From OKORIE NWOBODO, Yola
A local farmer saw a plane crash near his farm. As the first responder, he arrived at the scene of the air disaster and found it was an all-politician passenger flight.
Soon after, the police arrived at the accident scene and asked the farmer to recount what had happened.
Farmer: The plane crash happened near my farm and I have buried all of the victims.
Police (in shock): Are you sure they were all dead?
Farmer: Some of them were screaming, “We are alive, we are alive.” But I didn’t believe them. These politicians, you know, can lie for the whole of Africa, Asia, Europe, and the Americas.
The dialogue above illustrates how often the audience is the problem with messages put out by politicians. The truth, however, is that no matter the content, individuals process messages in such cognitive resources in ways that they tend to believe what they want. Talk about selective perception.
That must be the case with a recent reception embracing all Awkunanaw autonomous communities. What transpired on August 14, 2021, at Akpasha Civic Centre, Akegbe-Ugwu, Awkunanaw, Enugu, whose several varnished but unauthorised versions have been in the public domain, will confirm this assertion.
We shall return to that later. But suffice it to say that our native farmer in the story at the opening of this piece ignored the screams of the living to suit his belief that all politicians are liars.
The occasion was a joyous reception to honour the national president, Sir Christian Chinyeaka Ohaa, by Awkunanaw Welfare Association (AWA) worldwide. Ohaa retired in February 2021 as a federal permanent secretary, having clocked 35 years in the public service of Enugu State and the federation.
Attendees report that the event’s organisers showed the mark of finesse for which Chief Nwabueze Nnamani, described as the prime mover, is known.

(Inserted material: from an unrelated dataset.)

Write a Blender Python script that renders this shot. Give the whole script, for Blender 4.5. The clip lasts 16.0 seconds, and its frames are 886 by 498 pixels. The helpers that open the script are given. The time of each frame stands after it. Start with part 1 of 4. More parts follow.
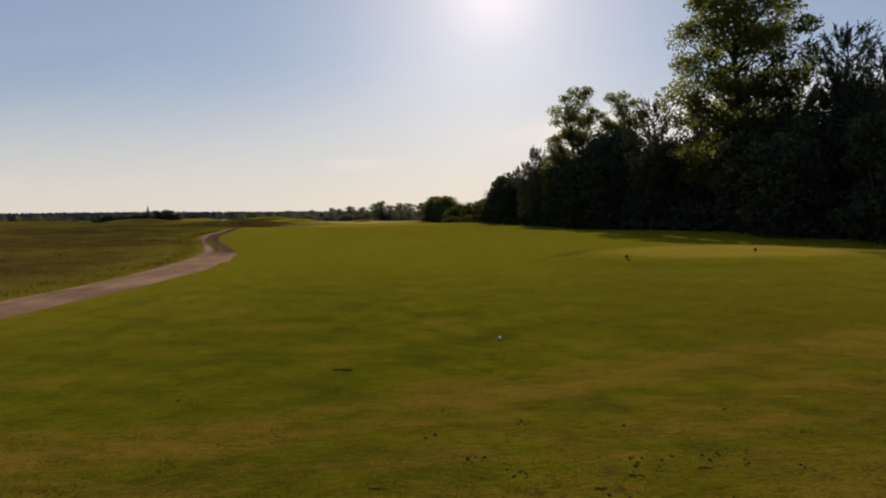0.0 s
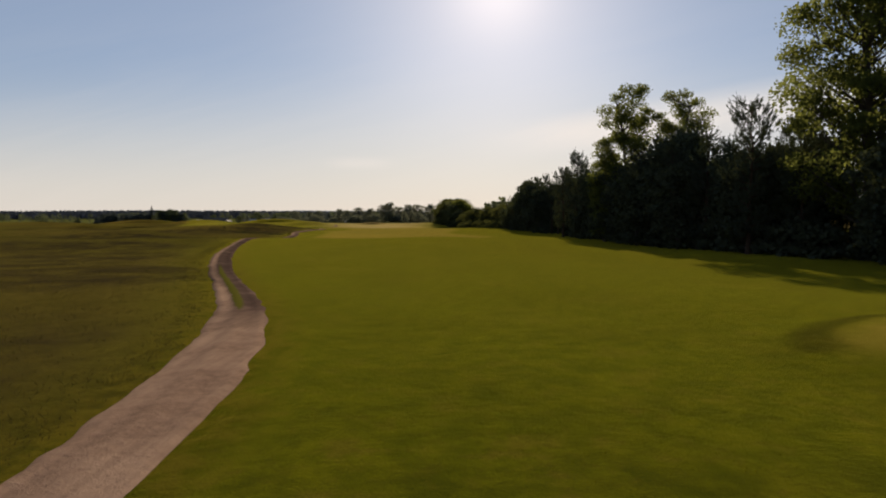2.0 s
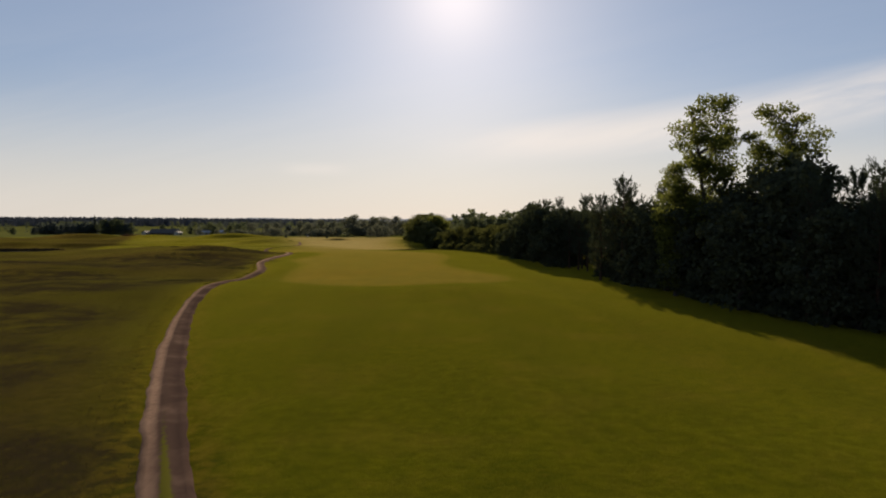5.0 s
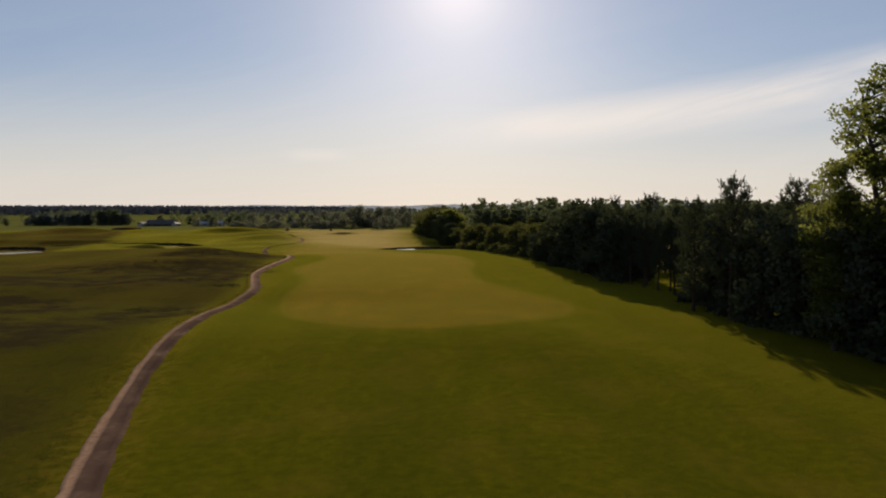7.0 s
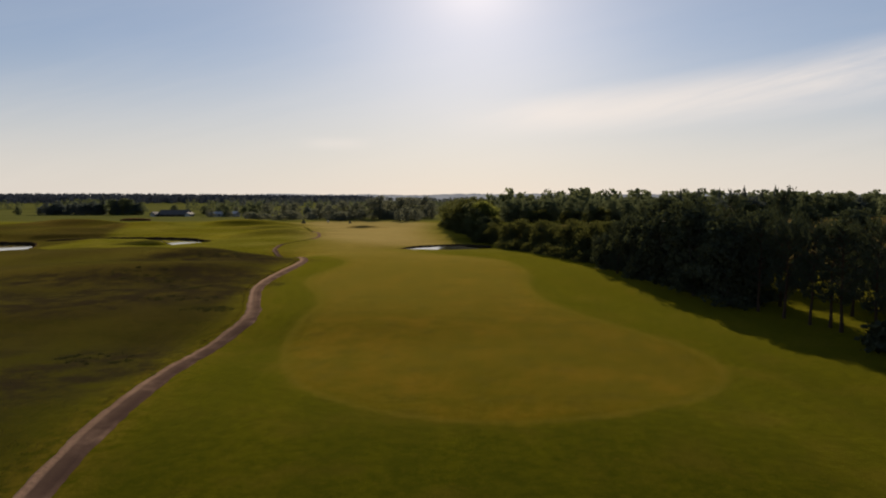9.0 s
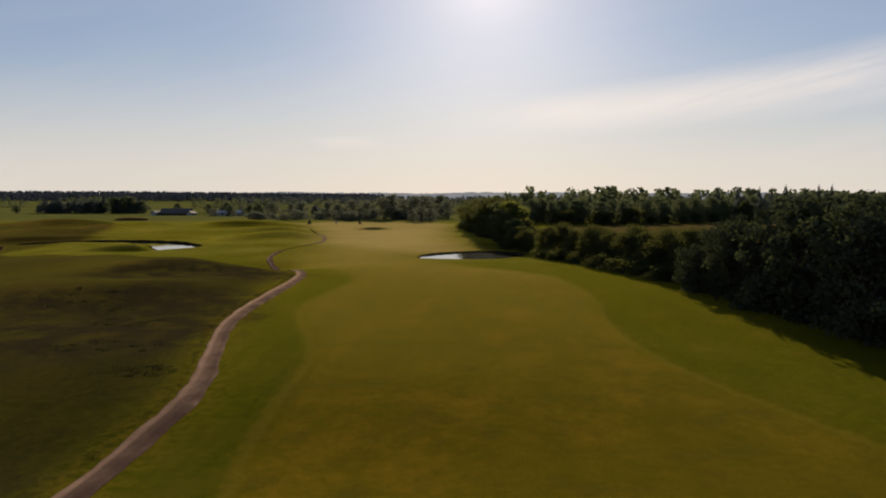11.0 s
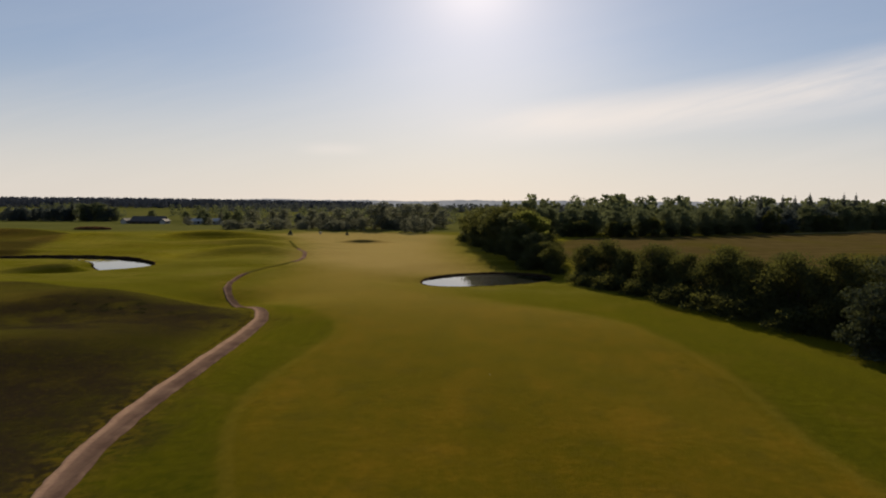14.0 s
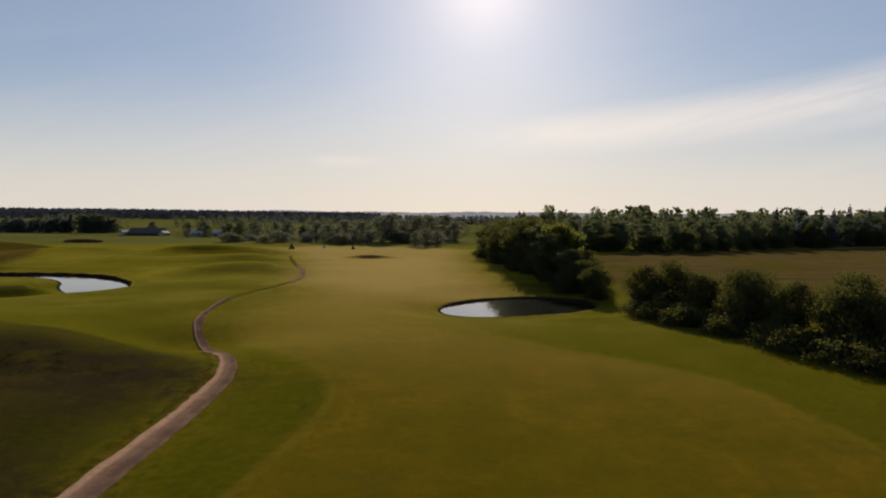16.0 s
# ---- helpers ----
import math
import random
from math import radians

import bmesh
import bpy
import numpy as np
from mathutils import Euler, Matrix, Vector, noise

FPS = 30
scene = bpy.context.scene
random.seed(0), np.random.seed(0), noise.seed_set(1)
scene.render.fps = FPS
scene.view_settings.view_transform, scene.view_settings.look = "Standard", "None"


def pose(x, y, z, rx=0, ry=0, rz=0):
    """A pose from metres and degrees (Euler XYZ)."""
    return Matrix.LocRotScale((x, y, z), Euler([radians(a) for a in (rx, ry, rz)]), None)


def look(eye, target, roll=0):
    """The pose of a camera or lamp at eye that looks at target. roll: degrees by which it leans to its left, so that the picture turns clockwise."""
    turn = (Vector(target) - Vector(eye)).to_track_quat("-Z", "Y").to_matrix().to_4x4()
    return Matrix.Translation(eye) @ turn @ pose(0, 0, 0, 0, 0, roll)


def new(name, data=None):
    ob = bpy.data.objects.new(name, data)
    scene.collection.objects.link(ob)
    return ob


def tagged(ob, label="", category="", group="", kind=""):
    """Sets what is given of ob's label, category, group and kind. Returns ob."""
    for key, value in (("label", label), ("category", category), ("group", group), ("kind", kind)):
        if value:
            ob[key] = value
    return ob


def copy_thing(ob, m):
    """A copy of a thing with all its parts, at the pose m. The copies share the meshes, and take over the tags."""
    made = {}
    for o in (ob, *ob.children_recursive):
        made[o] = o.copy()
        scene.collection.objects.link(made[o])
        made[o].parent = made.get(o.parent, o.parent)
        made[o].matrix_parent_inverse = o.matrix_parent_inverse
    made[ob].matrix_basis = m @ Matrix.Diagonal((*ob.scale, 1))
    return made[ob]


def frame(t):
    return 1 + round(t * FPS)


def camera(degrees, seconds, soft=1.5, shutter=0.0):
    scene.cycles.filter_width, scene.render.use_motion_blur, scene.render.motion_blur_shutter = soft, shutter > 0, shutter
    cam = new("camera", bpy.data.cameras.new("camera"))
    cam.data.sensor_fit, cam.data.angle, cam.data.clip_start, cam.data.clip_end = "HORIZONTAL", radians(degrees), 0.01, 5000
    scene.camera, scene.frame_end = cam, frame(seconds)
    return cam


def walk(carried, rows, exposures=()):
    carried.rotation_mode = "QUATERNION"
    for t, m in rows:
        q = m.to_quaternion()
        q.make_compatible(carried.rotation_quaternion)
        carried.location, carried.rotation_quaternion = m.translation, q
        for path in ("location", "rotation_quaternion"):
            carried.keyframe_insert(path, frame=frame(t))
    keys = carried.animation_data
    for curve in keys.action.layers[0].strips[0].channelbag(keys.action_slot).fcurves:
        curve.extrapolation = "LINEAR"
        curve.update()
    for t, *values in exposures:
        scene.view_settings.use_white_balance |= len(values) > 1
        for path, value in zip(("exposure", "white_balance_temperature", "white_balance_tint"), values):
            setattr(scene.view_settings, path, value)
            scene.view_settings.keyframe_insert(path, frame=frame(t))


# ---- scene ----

He is a chieftain of AWA and chair of Nkanu West LGA.
For the 21 autonomous communities that make up the Awkunanaw Ọsàgwèdè clan, the reception was a homecoming of sorts, attracting the clan’s high and mighty as well as their friends, including His Excellency Ifeanyi Ugwuanyi, the two-term governor of Enugu State, where Sir Ohaa kicked off his star-studded civil service career in the 1980s.
Another very important distinguished personality at the occasion was a former Senate President, Chief Ken Nnamani, who chaired the reception. Going down memory lane in a special vote of thanks, spoke so eloquently of the man, Chinyeaka Ohaa, as a Mr Dependable.
Among others, Senator Nnamani, best known to have successfully dodged the infamous “banana peels” that claimed previous Senate presidents, three of them, said he had known Chinyeaka Ohaa for a long time and could vouch for him…that he possesses a strength of character that can take him to anywhere. He pointed to the unhidden massive attendance at the reception as evidence of Sir Ohaa’s acceptability across the Awkunanaw clan and far beyond.
Other well-meaning remarks ran in the same vein. Alas, some of the positive things said were twisted out of context for mischievous purposes, no thanks to killjoys and mischief-makers. As the reception chair and others sowed the good seeds, the enemy sowed tares (Matt. 13:24-30) and overblowing an innocuous reference to a long-forgotten incident.
Indeed, Senator Nnamani was right about Ohaa who was described by an Abuja-based lawyer attending the occasion as the only well placed Awkunanaw son who has helped everyone in need of him. It may sound impossible, but it’s true.
Among the teeming youths of Enugu and beyond, the retired permanent secretary is widely known as “O ji ọlụ eme ọgọ” (Igbo equivalent for “one who is generous with means of livelihood”). In practical terms, Ohaa believes the best way to feed people for a lifetime is to teach them how to fish, not to give fish to the hungry.
No wonder the traditional rulers of the Awkunanaw clan conferred him with the title of Ọsụkwụ Dalije (Igbo for “delicious palm head that drops its fruits for the needy”). The cap fits him.
To start with, he has always had a listening ear. No matter what you brought to him for a solution, Ohaa would hear you out and work with you to find a lasting way out. Thus, he has empowered many youths in and out of public service.
The use of authority to do good is a measure of a man to trust. This, he demonstrated years ago at the Federal Capital Territory where he held sway as permanent secretary. He was reported by The Guardian newspaper as suspending two teachers for sexually harassing female students of a school for the less privileged.
He was also in the news, assuring a delegation of the National Council of Women’s Societies of inclusion of women in governance. No doubt his civil service years left indelible marks on which he can look back today with pride.
The Akpasha reception had many positive undeniable takeaways, but unfortunately, mischievous elements must look for how to spoil someone’s day. Killjoys!
-IO Nwobodo, A Pro Bono Editor And The Erstwhile Director Of Communications Of the American University Of Nigeria, Writes From Yola.